James Reynolds relationship with Merging Technologies written in the stars
Having mixed for the likes of BTS, Tinie Tempah, Disciples, Snoop Dogg, Zayn and many others, British producer James Reynolds has carved a reputation as one of the most talented and versatile engineers in the industry. Over the years he has built his studio from the ground-up, with a workflow based around Merging Technologies products.
Reynolds recalls how he found his footing in music thanks to a strange twist of fate: “I grew up wanting to be a skier, then in my early 20s I had a bad accident and broke my leg in many places. I had to learn how to walk again, and while I was recuperating – I was very lucky, I had a grand piano at home – I started playing a lot more music. I really enjoyed making my own music, so I got a four-track machine and started recording. That got my mind whirring and thinking about how I could record things better.”
Reynold’s first recording session was at a studio in Hammersmith, London, where he recorded house music with his friend Matt Schwarz. “From there I went to Brick Lane where I made lots of house records for a lot of the big DJs at the time,” reminisces Reynolds. Here he developed his own act and even made his first album, heavily inspired by Pink Floyd. He continued honing his recording, production and mixing skills when he moved to a new studio in Parsons Green in 2005, where he befriended a management company in the same building. “I decided I could easily mix records, as I knew how to write, produce and mix. I spoke to the management company, and we started pitching.”
One of the first pitches he did was for Tinie Tempah’s album Discovery and the song he was given to mix was Written In The Stars. Initially his submission was rejected, however they later did a sound test where Reynold’s mix was unanimously voted as the best and the team got in contact.
Reynolds attributes much of his success to his adaptable approach, allowing him to move seamlessly between projects differing vastly in style and genre. This is apparent by his discography, having worked with Snoop Dogg, Paloma Faith, Disciples, Zayn, Tinie Tempah, Calvin Harris and BTS to name a few.

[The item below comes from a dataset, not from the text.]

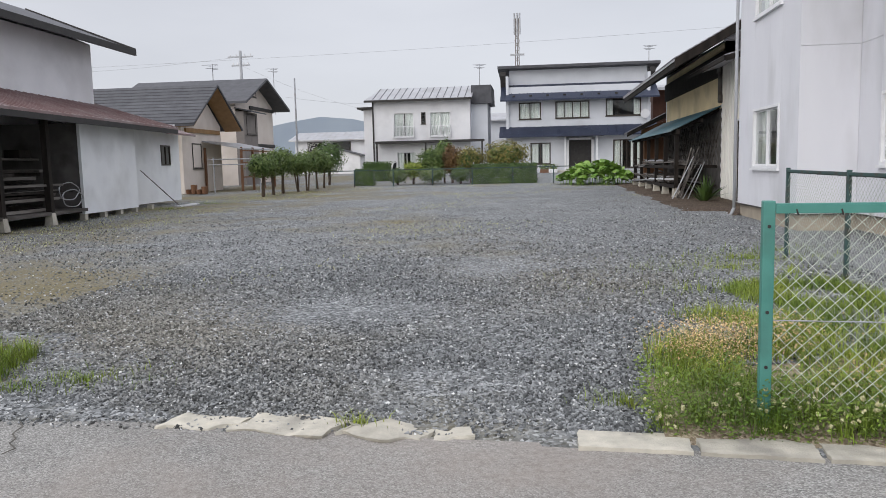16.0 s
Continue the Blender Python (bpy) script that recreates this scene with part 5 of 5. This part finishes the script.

He describes one of his highlights: “My career working with BTS from the beginning to seeing them become the biggest band in the world has been amazing. I was one of the first western mixers to be asked to mix a Korean record.”
Although, it wasn’t without its challenges: “BTS mixes are also a huge technical challenge. I’m getting 250 stems on some of them, which is enormous compared to a normal mix, which is around 30-50 stems. You’re trying to fit a lot of sonic information into a song, keep it as loud as any other song and give everything its place.”
Last year, Reynolds revamped his London studio, taking his kit spec to increasingly new heights. “My speakers are particularly crucial,” he says, detailing some of the most essential pieces of equipment in his new set-up. “I have the Kii Three BXT system, which is incredible. The level of detail I get out of these speakers is amazing.”
Another vital component of his studio is his Merging Technologies Anubis and Hapi systems. “I have the Merging Technologies Anubis and I use it as my hub - I have all my different speakers on there around the room,” he concludes. “It’s brilliantly programmable, so I can create separate channels within the mix and have all my reference tracks, so I can super quickly flick through all the different mixes at the touch of a button which is great for complex compositions. It’s just a brilliant bit of gear and it ties my whole studio together.”
“For my soundcard and converting, I use the Merging Technologies Hapi. It’s brilliant and gives me so much flexibility to route everything around to my analogue gear if I want to. At the touch of a button, I can have it going in and out of anywhere. And sound quality-wise it’s incredible. When I completely rebuilt my studio, these pieces of Merging gear were a key part of that process.”